地方が活性化の原点に
在宅勤務が普及すれば
大平内閣の構想生かす
半導体列島へ変身する
日本経済のアキレス腱は人口減である。すでに、12年間もこの状態が続いている。この間、政府も対策に必死で取組んできたが、ついにその効果も上がらず、近年の出生率は低下傾向を強めている。政府機関の国立社会保障・人口問題研究所が、日本の「将来推計人口」を発表した。それによると、2056年に人口が1億人を下回るというのだ。
肝心の生産年齢人口(15~64歳)は、2020年の7509万人が、2070年には4535万人へとざっと4割も減る計算である。50年間で3000万人もの働き手が失われるのだ。人口推計は、経済統計の中で最も信頼性が高いとされる。となると、日本は開闢(かいびゃく)以来の困難な事態が待ち構えることになる。

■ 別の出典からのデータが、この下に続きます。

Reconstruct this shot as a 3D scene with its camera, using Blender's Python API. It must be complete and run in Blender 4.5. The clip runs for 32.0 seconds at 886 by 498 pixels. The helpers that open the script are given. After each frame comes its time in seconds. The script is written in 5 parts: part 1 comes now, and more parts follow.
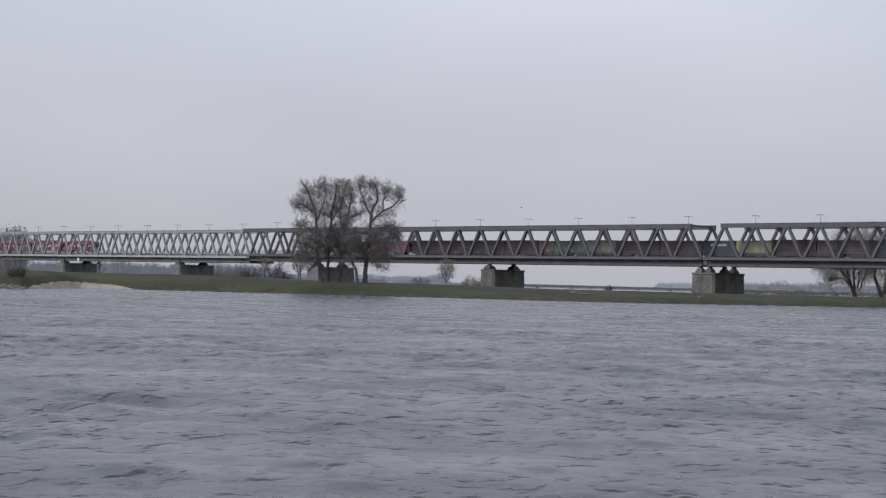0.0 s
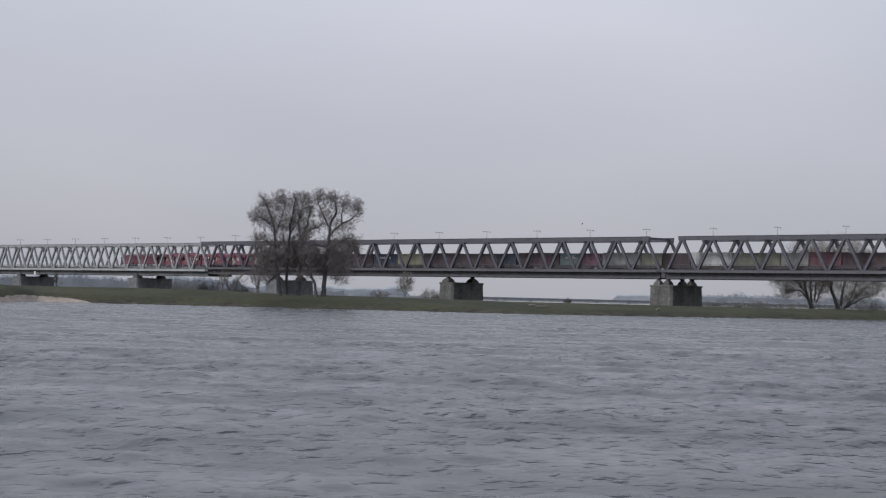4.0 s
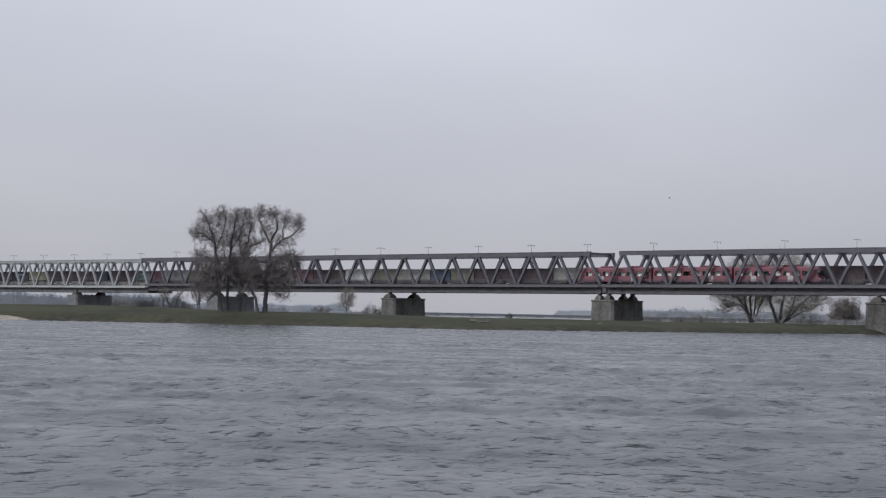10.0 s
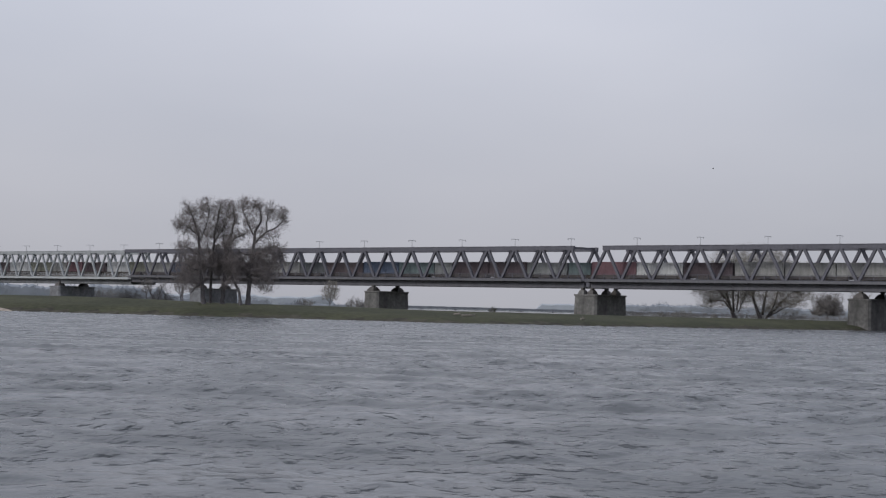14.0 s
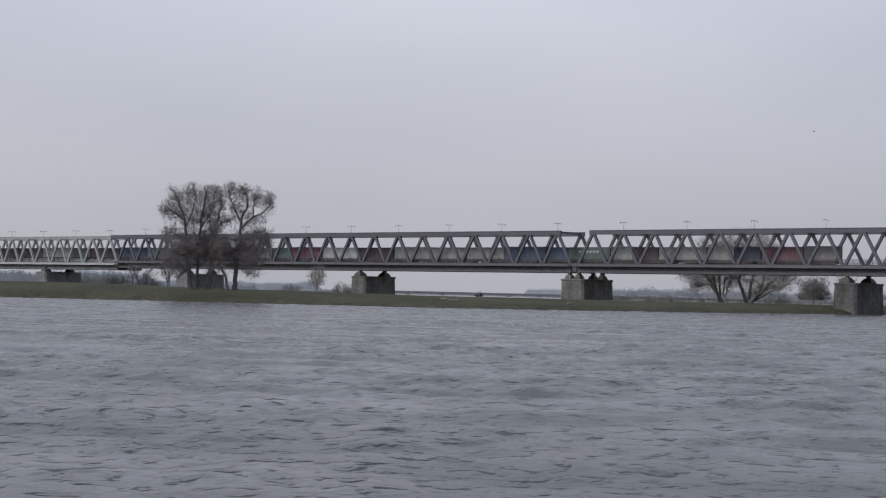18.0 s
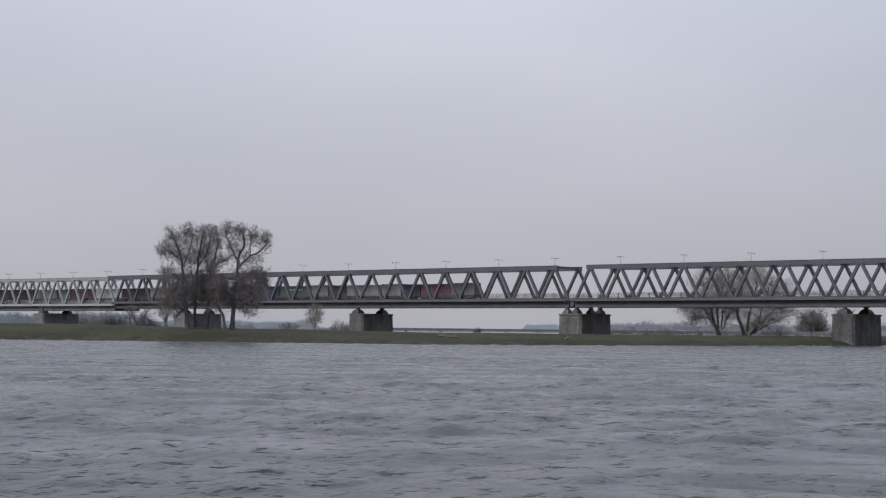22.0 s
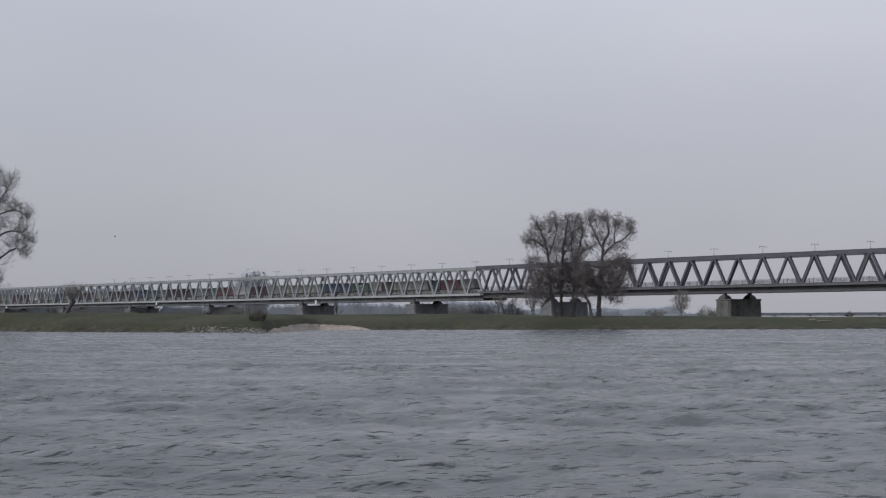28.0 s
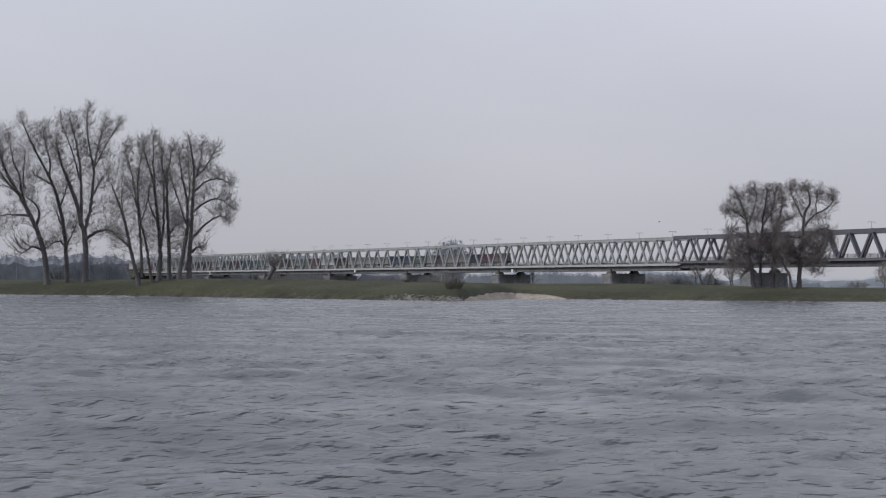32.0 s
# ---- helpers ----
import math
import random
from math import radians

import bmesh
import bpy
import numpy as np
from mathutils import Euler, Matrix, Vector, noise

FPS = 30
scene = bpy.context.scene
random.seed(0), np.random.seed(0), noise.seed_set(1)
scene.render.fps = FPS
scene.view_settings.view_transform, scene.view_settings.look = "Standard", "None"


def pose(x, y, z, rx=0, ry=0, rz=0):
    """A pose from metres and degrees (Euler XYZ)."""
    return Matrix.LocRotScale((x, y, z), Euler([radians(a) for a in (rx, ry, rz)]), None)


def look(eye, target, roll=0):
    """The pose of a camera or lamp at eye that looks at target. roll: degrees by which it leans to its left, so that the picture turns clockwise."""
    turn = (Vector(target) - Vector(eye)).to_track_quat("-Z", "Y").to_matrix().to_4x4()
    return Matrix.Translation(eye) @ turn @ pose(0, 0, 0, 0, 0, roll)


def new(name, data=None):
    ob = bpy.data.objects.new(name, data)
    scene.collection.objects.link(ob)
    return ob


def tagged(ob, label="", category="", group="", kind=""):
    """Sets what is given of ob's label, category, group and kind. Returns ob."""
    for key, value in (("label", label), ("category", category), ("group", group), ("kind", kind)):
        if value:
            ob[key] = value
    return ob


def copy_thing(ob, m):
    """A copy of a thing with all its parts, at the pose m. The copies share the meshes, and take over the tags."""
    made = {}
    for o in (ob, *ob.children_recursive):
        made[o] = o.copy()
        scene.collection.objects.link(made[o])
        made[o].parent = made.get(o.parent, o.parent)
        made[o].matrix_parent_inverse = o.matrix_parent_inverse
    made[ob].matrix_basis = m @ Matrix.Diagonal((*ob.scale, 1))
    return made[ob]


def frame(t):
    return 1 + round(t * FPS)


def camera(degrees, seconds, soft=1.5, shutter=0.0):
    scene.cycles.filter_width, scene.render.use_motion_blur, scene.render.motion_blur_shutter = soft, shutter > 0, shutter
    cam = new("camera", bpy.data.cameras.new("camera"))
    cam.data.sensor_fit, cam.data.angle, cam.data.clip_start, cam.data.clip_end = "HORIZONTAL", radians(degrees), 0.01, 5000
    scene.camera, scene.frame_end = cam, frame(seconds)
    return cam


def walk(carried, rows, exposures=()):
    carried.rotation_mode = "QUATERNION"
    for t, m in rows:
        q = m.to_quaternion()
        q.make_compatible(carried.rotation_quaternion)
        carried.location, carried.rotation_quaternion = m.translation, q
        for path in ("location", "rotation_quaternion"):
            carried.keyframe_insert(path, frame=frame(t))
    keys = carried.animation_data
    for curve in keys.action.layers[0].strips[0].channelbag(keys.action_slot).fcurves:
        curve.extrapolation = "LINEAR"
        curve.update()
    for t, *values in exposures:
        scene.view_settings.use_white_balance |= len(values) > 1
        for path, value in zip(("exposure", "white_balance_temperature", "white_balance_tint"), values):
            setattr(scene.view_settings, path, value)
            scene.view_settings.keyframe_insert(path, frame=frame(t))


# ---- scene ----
EYE = 2.1          # eye over the water
cam = camera(28.73, 32.0, soft=1.25)
PATH = [
    (0, 91.179, -1.431, 3.570),
    (0.5, 91.312, -1.425, 3.565),
    (1, 91.495, -1.466, 3.367),
    (1.5, 91.565, -1.507, 3.011),
    (2, 91.575, -1.434, 2.722),
    (2.5, 91.663, -1.335, 2.529),
    (3, 91.644, -1.166, 2.418),
    (3.5, 91.662, -1.237, 2.353),
    (5.5, 91.512, -1.422, 1.431),
    (6, 91.547, -1.405, 1.159),
    (6.5, 91.606, -1.418, 1.088),
    (7, 91.657, -1.269, 1.066),
    (7.5, 91.729, -1.161, 0.993),
    (8, 91.869, -1.131, 0.837),
    (8.5, 92.008, -0.994, 0.625),
    (9, 92.026, -0.845, 0.551),
    (9.5, 92.118, -0.887, 0.419),
    (10, 92.193, -1.088, 0.279),
    (10.5, 92.204, -1.266, 0.130),
    (11, 92.173, -1.281, 0.116),
    (11.5, 92.016, -1.280, 0.123),
    (12, 91.889, -1.396, 0.118),
    (12.5, 91.917, -1.370, 0.036),
    (13, 91.979, -1.399, -0.048),
    (13.5, 91.982, -1.397, -0.189),
    (14, 91.989, -1.454, -0.275),
    (14.5, 91.987, -1.394, -0.389),
    (16.5, 91.863, -1.490, -0.623),
    (17, 91.708, -1.539, -0.711),
    (17.5, 91.480, -1.391, -0.694),
    (18, 91.501, -1.319, -0.709),
    (18.5, 91.656, -1.363, -0.790),
    (19, 91.768, -1.250, -0.847),
    (19.5, 91.847, -1.092, -0.938),
    (20, 91.931, -0.798, -0.902),
    (20.5, 92.079, -0.747, -0.939),
    (21, 92.278, -0.781, -0.982),
    (21.5, 92.507, -0.713, -0.914),
    (22, 92.709, -0.559, -0.778),
    (22.5, 92.853, -0.660, -0.583),
    (23, 92.974, -0.500, -0.136),
    (23.5, 93.078, -0.559, 0.559),
    (24, 93.057, -0.411, 1.477),
    (24.5, 93.075, -0.289, 3.049),
    (25, 93.055, -0.207, 4.771),
    (25.5, 92.956, -0.273, 6.000),
    (27.5, 92.309, 0.336, 10.335),
    (28, 92.254, 0.286, 11.299),
    (28.5, 92.139, 0.109, 12.509),
    (29, 91.980, -0.026, 13.807),
    (29.5, 91.663, 0.107, 15.046),
    (30, 91.442, -0.002, 16.122),
    (30.5, 91.407, -0.187, 17.006),
    (31, 91.381, -0.071, 17.651),
    (31.5, 91.275, -0.159, 17.903),
    (32, 91.232, -0.239, 17.785),
]
walk(cam, [(t, pose(0, 0, EYE, rx, ry, rz)) for t, rx, ry, rz in PATH], exposures=[(0, 0.15, 6500, 10), (1.2, 0.15, 6500, 10), (3, 0.03, 6500, 10), (7, 0.05, 6500, 10), (10, 0.08, 6500, 10), (13, 0.03, 6500, 10), (19, 0.05, 6500, 10), (22, 0.02, 6500, 10), (25, -0.17, 6500, 10), (28, -0.08, 6520, 10), (29.5, 0.0, 6570, 10), (32, 0.12, 6570, 10)])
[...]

こういう厳しい現実を突きつけられても、なお有効な対策を打ち出せないとすれば、日本は滅び行く不甲斐ない国家の烙印を押されるだけだ。しかし、日本には伝統的な「知恵」がある。島国の日本が、GDPで世界2位になれた原動力は、この知恵を存分に使ったことにある。つまり、日本は物事を簡略化しコンパクトにする能力が、文化として根付いていることである。
具体的には、「たたむ・よせる・つめる・けずる」という作業を通じて、「盆栽・生け花・床の間」という日本独特の文化を育ててきた。これが、戦後の経済復興時には、「トランジスタ」(半導体素子)を利用した工業製品で、「小型化」したラジオを世界中に輸出して大成功を収めた。このように、日本文化は独特の性格を持っているが、GDP世界2位になって、すっかりその特性を忘れた状況だ。不動産バブル崩壊が、挑戦的な精神構造を鈍らせたのであろう。